La tête de cette partie de l’armée, qui arrivait au pont, le voyant sauter, crut qu’il était au pouvoir de l’ennemi. Un cri d’épouvante se propagea de rang en rang: L’ennemi est sur nos derrières, et les ponts sont coupés!—Ces malheureux se débandèrent et cherchèrent à se sauver. Le duc de Tarente passa la rivière à la nage; le comte Lauriston moins heureux, se noya; le prince Poniatowski monté sur un cheval fougueux, s’élança dans l’eau et n’a plus reparu. L’empereur n’apprit ce désastre que lorsqu’il n’était plus temps d’y remédier; aucun remède même n’eût été possible. Le colonel Montfort et le caporal de sapeurs sont traduits à un conseil de guerre.

On ne peut encore évaluer les pertes occasionnées par ce malheureux événement; mais on les porte, par approximation, à douze mille hommes, et à plusieurs centaines de voitures. Les désordres qu’il a portés dans l’armée ont changé la situation des choses: l’armée française victorieuse arrive à Erfurt comme y arriverait une armée battue. Il est impossible de peindre les regrets que l’armée a donnés au prince Poniatowski, au comte Lauriston et à tous les braves qui ont péri par la suite de ce funeste événement.
On n’a pas de nouvelles du général Reynier; on ignore s’il a été pris ou tué. On se figurera facilement la profonde douleur de l’empereur, qui voit, par un oubli de ses prudentes dispositions, s’évanouir les résultats de tant de fatigues et de travaux.

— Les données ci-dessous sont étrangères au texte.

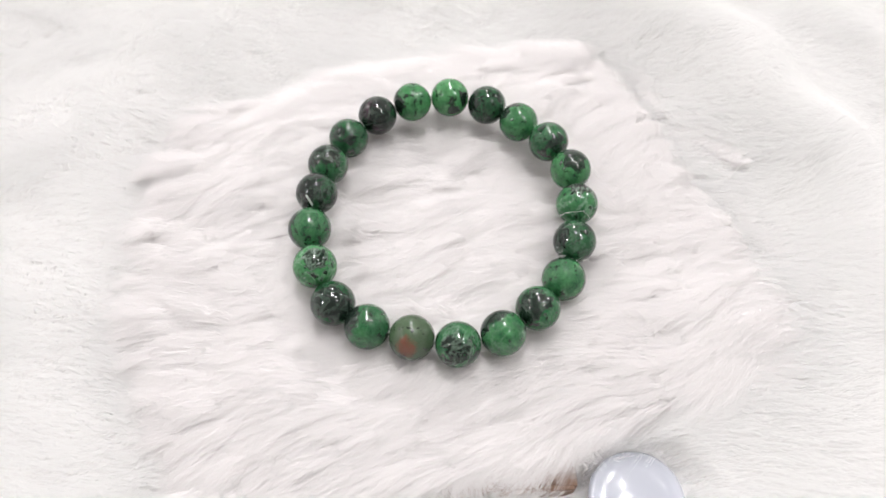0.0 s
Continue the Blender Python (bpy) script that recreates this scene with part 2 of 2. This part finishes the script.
def pile(name, x, y, height, nap, length, lift, width, seed, mat, parent, label, tuft=3.0, unruly=0.25, clump=0.75, steps=4, wild=0.0, ways=None, uneven=0.2, spread=False, billow=0.16, twist=0.25, rough=0.12):
    """A pile of fibres: thin tapered blades that rise from the backing, lean along the nap and gather in tufts."""
    rng = np.random.RandomState(seed)
    n = len(x)
    # tufts on a jittered grid
    gx, gy = np.floor(x / tuft), np.floor(y / tuft)
    best, tx, ty, tid = np.full(n, 1e9), x.copy(), y.copy(), np.zeros(n)
    for ox in (-1, 0, 1):
        for oy in (-1, 0, 1):
            ix, iy = gx + ox, gy + oy
            h1 = np.modf(np.abs(np.sin(ix * 12.9898 + iy * 78.233 + seed) * 43758.5453))[0]
            h2 = np.modf(np.abs(np.sin(ix * 39.3461 + iy * 11.135 + seed) * 24634.6345))[0]
            px, py = (ix + h1) * tuft, (iy + h2) * tuft
            d = (px - x) ** 2 + (py - y) ** 2
            won = d < best
            best, tx, ty, tid = np.where(won, d, best), np.where(won, px, tx), np.where(won, py, ty), np.where(won, h1 + 7 * h2, tid)
    t1, t2, t3 = (np.modf(tid * k)[0] - 0.5 for k in (17.31, 41.77, 93.13))
    angle = nap + 0.35 * smooth_noise(x, y, 38.0, seed + 1) + unruly * 1.6 * t1 + rng.normal(0, unruly * 0.3 + wild, n)
    if spread:      # near the cut edge the pile turns outward and parts into combed tufts
        e = outside(x, y)
        ox, oy = outside(x + 0.3, y) - outside(x - 0.3, y), outside(x, y + 0.3) - outside(x, y - 0.3)
        size, pull = np.hypot(ox, oy) + 1e-9, 0.5 * np.exp(np.minimum(e, 0) / 4.0)
        angle = np.arctan2(np.sin(angle) + pull * oy / size, np.cos(angle) + pull * ox / size)
        rim, facing = np.exp(np.minimum(e, 0) / 8.0), (ox * math.cos(nap) + oy * math.sin(nap)) / size
        edge = rim * np.clip(0.25 + facing, 0, 1)
        lift = lift * (1 - 0.5 * rim * np.clip(-facing, 0, 1))      # worn thin along the bare cut edge
        clump, uneven = np.minimum(clump * (0.9 + 0.75 * edge), 0.85), uneven * (0.9 + 0.9 * edge)
    if ways is not None:
        angle = ways + rng.normal(0, 0.5, n)
    long_ = length * (0.85 + 0.45 * t2 + rng.uniform(-0.22, 0.22, n))
    high = lift * (1.0 + billow * smooth_noise(x, y, 17.0, seed + 2) + uneven * t3 + rng.uniform(-rough, rough, n))
    stray = rng.uniform(0, 1, n) < 0.015
    high = np.where(stray, high * 1.4, high)
    dx, dy = np.cos(angle), np.sin(angle)
    roll = rng.normal(0, twist, n)
    bend = rng.normal(0, 0.12, n)
    wide = width * rng.uniform(0.6, 1.3, n) * np.where(stray, 0.6, 1.0)
    rows = []
    for k in range(steps + 1):
        s = k / steps
        go = long_ * (0.55 * s + 0.45 * s * s)
        gather = clump * s ** 1.3
        px = x + (tx - x) * gather + dx * go - dy * bend * go * s
        py = y + (ty - y) * gather + dy * go + dx * bend * go * s
        pz = height(px, py) + high * math.sin(math.pi * 0.5 * min(1.0, s * 1.35)) - 0.28 * high * s * s
        if k == steps:
            rows.append(np.stack([px, py, pz], 1)[:, None])
            continue
        w = wide * (1 - 0.72 * s) * 0.5
        side = np.stack([-dy * np.cos(roll), dx * np.cos(roll), np.sin(roll)], 1) * w[:, None]
        mid = np.stack([px, py, pz], 1)
        rows.append(np.stack([mid - side, mid + side], 1))
    verts = np.concatenate(rows, 1)            # n, 2*steps+1, 3
    verts[:, :, 2] += LIFT
    per = 2 * steps + 1
    base = (np.arange(n) * per)[:, None]
    quads = np.concatenate([base + np.array([2 * k, 2 * k + 1, 2 * k + 3, 2 * k + 2]) for k in range(steps - 1)], 1).reshape(n, steps - 1, 4)
    tips = base + np.array([2 * steps - 2, 2 * steps - 1, 2 * steps])
    loops = np.concatenate([quads.reshape(n, -1), tips], 1).ravel()
    starts_one = [4 * k for k in range(steps)]
    per_loops = 4 * (steps - 1) + 3
    starts = ((np.arange(n) * per_loops)[:, None] + np.array(starts_one)).ravel()
    mesh = bpy.data.meshes.new(name)
    mesh.vertices.add(n * per)
    mesh.vertices.foreach_set("co", (verts * MM).astype(np.float32).ravel())
    mesh.loops.add(len(loops))
    mesh.loops.foreach_set("vertex_index", loops.astype(np.int32))
    mesh.polygons.add(len(starts))
    mesh.polygons.foreach_set("loop_start", starts.astype(np.int32))
    mesh.polygons.foreach_set("use_smooth", np.ones(len(starts), bool))
    mesh.update(calc_edges=True)
    mesh.materials.append(mat)
    ob = new(name, mesh)
    ob.parent = parent
    return tagged(ob, label, kind="stuff")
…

Le 19, l’empereur a couché à Markraustaed; le duc de Reggio était resté à Lindenau.
Le 20, l’empereur a passé la Saale à Weissenfels.
Le 21, l’armée a passé l’Unstrut à Fribourg; le général Bertrand a pris position sur les hauteurs de Coesen.

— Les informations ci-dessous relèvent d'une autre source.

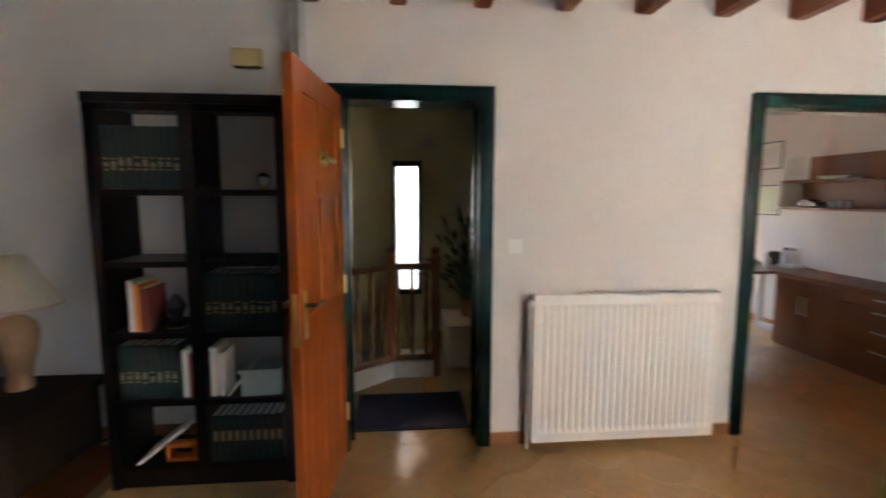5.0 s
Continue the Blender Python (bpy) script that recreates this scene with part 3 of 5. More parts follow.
def glazed(root, x0, x1, z0, z1, y, mat, prof=0.07, depth=0.06, m=None, handle=0, panes=1):
    """A sash with its pane."""
    sash = part("window_frame", boxes((x0, x0 + prof, y, y + depth, z0, z1), (x1 - prof, x1, y, y + depth, z0, z1), (x0 + prof, x1 - prof, y, y + depth, z0, z0 + prof), (x0 + prof, x1 - prof, y, y + depth, z1 - prof, z1), bevel=0.006), mat, root)
    g = part("pane", box(x0 + prof - 0.01, x1 - prof + 0.01, y + depth * 0.4, y + depth * 0.4 + 0.006, z0 + prof - 0.01, z1 - prof + 0.01), GLASS, sash)
    g.visible_shadow = False
    if handle:
        hx = x0 + prof / 2 if handle < 0 else x1 - prof / 2
        zc = (z0 + z1) / 2
        part("window_handle", tube([(hx, y, zc), (hx, y - 0.04, zc), (hx, y - 0.045, zc - 0.11)], 0.008), SILVER, sash, smooth=True)
    return sash


root = thing("window_1", 0, 0, 0)
root.matrix_world = SLANT
tagged(root, "white framed double glazed terrace door behind a sheer curtain", "terrace door", kind="structure")
part("outer_frame", boxes((0.03, 0.07, 0.12, 0.20, 0, 2.29), (1.70, 1.74, 0.12, 0.20, 0, 2.29), (0.07, 1.70, 0.12, 0.20, 2.25, 2.29), (0.07, 1.70, 0.12, 0.20, 0.0, 0.03), bevel=0.005), UPVC, root)
glazed(root, 0.07, 0.885, 0.03, 2.25, 0.12, UPVC, 0.06)
glazed(root, 0.890, 1.70, 0.03, 2.25, 0.12, UPVC, 0.06, handle=-1)

root = thing("window_2", 0, 0, 0)
tagged(root, "black-green framed double casement office window", "window", kind="structure")
y = OY + 0.03
part("outer_frame", boxes((WX0, WX0 + 0.06, y, y + 0.07, WZ0, WZ1), (WX1 - 0.06, WX1, y, y + 0.07, WZ0, WZ1), (WX0 + 0.06, WX1 - 0.06, y, y + 0.07, WZ0, WZ0 + 0.06), (WX0 + 0.06, WX1 - 0.06, y, y + 0.07, WZ1 - 0.06, WZ1), bevel=0.005), DARKFRAME, root)
glazed(root, WX0 + 0.06, 2.318, WZ0 + 0.06, WZ1 - 0.06, y - 0.01, DARKFRAME, 0.085)
glazed(root, 2.322, WX1 - 0.06, WZ0 + 0.06, WZ1 - 0.06, y - 0.01, DARKFRAME, 0.085, handle=-1)
part("window_sill", box(WX0, WX1, OY - 0.004, OY + 0.029, WZ0 + 0.001, WZ0 + 0.02, bevel=0.002), DARKFRAME, root)

root = thing("window_3", 0, 0, 0)
tagged(root, "wide white framed glazed door behind a sheer curtain", "terrace door", kind="structure")
y = BY - 0.15
part("outer_frame", boxes((SX0, SX0 + 0.05, y, y + 0.08, 0, SZ), (SX1 - 0.05, SX1, y, y + 0.08, 0, SZ), (SX0 + 0.05, SX1 - 0.05, y, y + 0.08, SZ - 0.06, SZ), bevel=0.005), UPVC, root)
for k in range(4):
    a = SX0 + 0.05 + k * (SX1 - SX0 - 0.1) / 4
    glazed(root, a, a + (SX1 - SX0 - 0.11) / 4, 0.02, SZ - 0.06, y + 0.01, UPVC, 0.07)

root = thing("window_4", 0, 0, 0)
tagged(root, "tall narrow dark framed hall window", "window", kind="structure")
part("window_frame", boxes((-0.63, -0.585, 2.41, 2.47, 0.42, 1.88), (-0.355, -0.31, 2.41, 2.47, 0.42, 1.88), (-0.585, -0.355, 2.41, 2.47, 0.42, 0.48), (-0.585, -0.355, 2.41, 2.47, 1.82, 1.88), bevel=0.004), DARKFRAME, root)
part("net_curtain", box(-0.60, -0.34, 2.49, 2.492, 0.43, 1.87), SHEERDENSE, root, "white net curtain")
g = part("pane", box(-0.59, -0.35, 2.44, 2.446, 0.47, 1.83), GLASS, root)
g.visible_shadow = False


def sheer_curtain(length, z0, z1, waves, amp, seed=0):
    """Pleated voile along x with a weighted hem."""
    bm = bmesh.new()
    n = waves * 12
    rows = [z0, z0 + 0.02, z0 + 0.5, (z0 + z1) / 2, z1 - 0.3, z1]
    grid = []
    for z in rows:
        r = []
        f = 0.55 + 0.45 * (z1 - z) / (z1 - z0)
        for i in range(n + 1):
            x = length * i / n
            ph = 2 * math.pi * i / 12 + 0.6 * noise.noise(Vector((x * 2.1, seed, z * 0.3)))
            r.append(bm.verts.new((x + 0.5 * amp * math.sin(ph) * (0.6 + 0.4 * f), amp * f * (2 * abs(math.sin(ph / 2)) - 1) + 0.010 * noise.noise(Vector((x * 3, seed + 4, z))), z)))
        grid.append(r)
    for a, b in zip(grid, grid[1:]):
        for i in range(n):
            bm.faces.new((a[i], a[i + 1], b[i + 1], b[i]))
    return bm


root = thing("curtain", 0, 0, 0, label="sheer white pleated curtain over the terrace door", category="curtain")
root.matrix_world = SLANT @ Matrix.Translation((0.03, -0.10, 0))
part("voile", sheer_curtain(1.83, 0.035, 2.66, 21, 0.005), SHEER, root, smooth=True)
for k in range(21):
    x = 0.04 + k * 0.0857
    part("weave_pleat_line", boxes((x - 0.0028, x + 0.0028, -0.0135, -0.0125, 0.04, 1.3), (x - 0.0028, x + 0.0028, -0.0135, -0.0125, 1.3, 2.655)), VOILELINE, root)
part("track", box(-0.02, 1.86, -0.012, 0.012, 2.66, 2.675, bevel=0.004), UPVC, root, "white curtain track")
part("hem_chain", tube([(0, -0.004, 0.030), (1.83, -0.004, 0.030)], 0.009, 6), HEM, root)
root = thing("curtain", SX0 + 0.03, BY - 0.025, 0, label="sheer white pleated curtain over the wide window", category="curtain")
part("voile", sheer_curtain(SX1 - SX0 - 0.06, 0.03, 2.40, 32, 0.020, 7), SHEERDENSE, root, smooth=True)
# On this curtain the grey strips stand in for shade in the pleats.
for k in range(34):
    x = 0.05 + k * 0.0875
    part("weave_pleat_line", box(x - 0.0028, x + 0.0028, 0.0225, 0.0235, 0.04, 2.39), VOILELINE, root)
part("track", box(-0.02, SX1 - SX0 - 0.04, -0.02, 0.02, 2.40, 2.439, bevel=0.004), UPVC, root, "white curtain track")
part("hem_chain", tube([(0, -0.004, 0.026), (SX1 - SX0 - 0.06, -0.004, 0.026)], 0.004, 6), TAUPE, root)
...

Le 22, l’empereur a couché au village d’Ollendorf.
Le 23, il est arrivé à Erfurt.
L’ennemi, qui avait été consterné des batailles du 16 et du 18, a repris, par le désastre du 19, du courage et l’ascendant de la victoire. L’armée française, après de si brillants succès, a perdu son attitude victorieuse.
Nous avons trouvé à Erfurt, en vivres, munitions, habits, souliers, tout ce dont l’armée pouvait avoir besoin.
L’état-major publiera les rapports des différents chefs d’armée sur les officiers qui se sont distingués dans les grandes journées de Wachau et de Leipzig.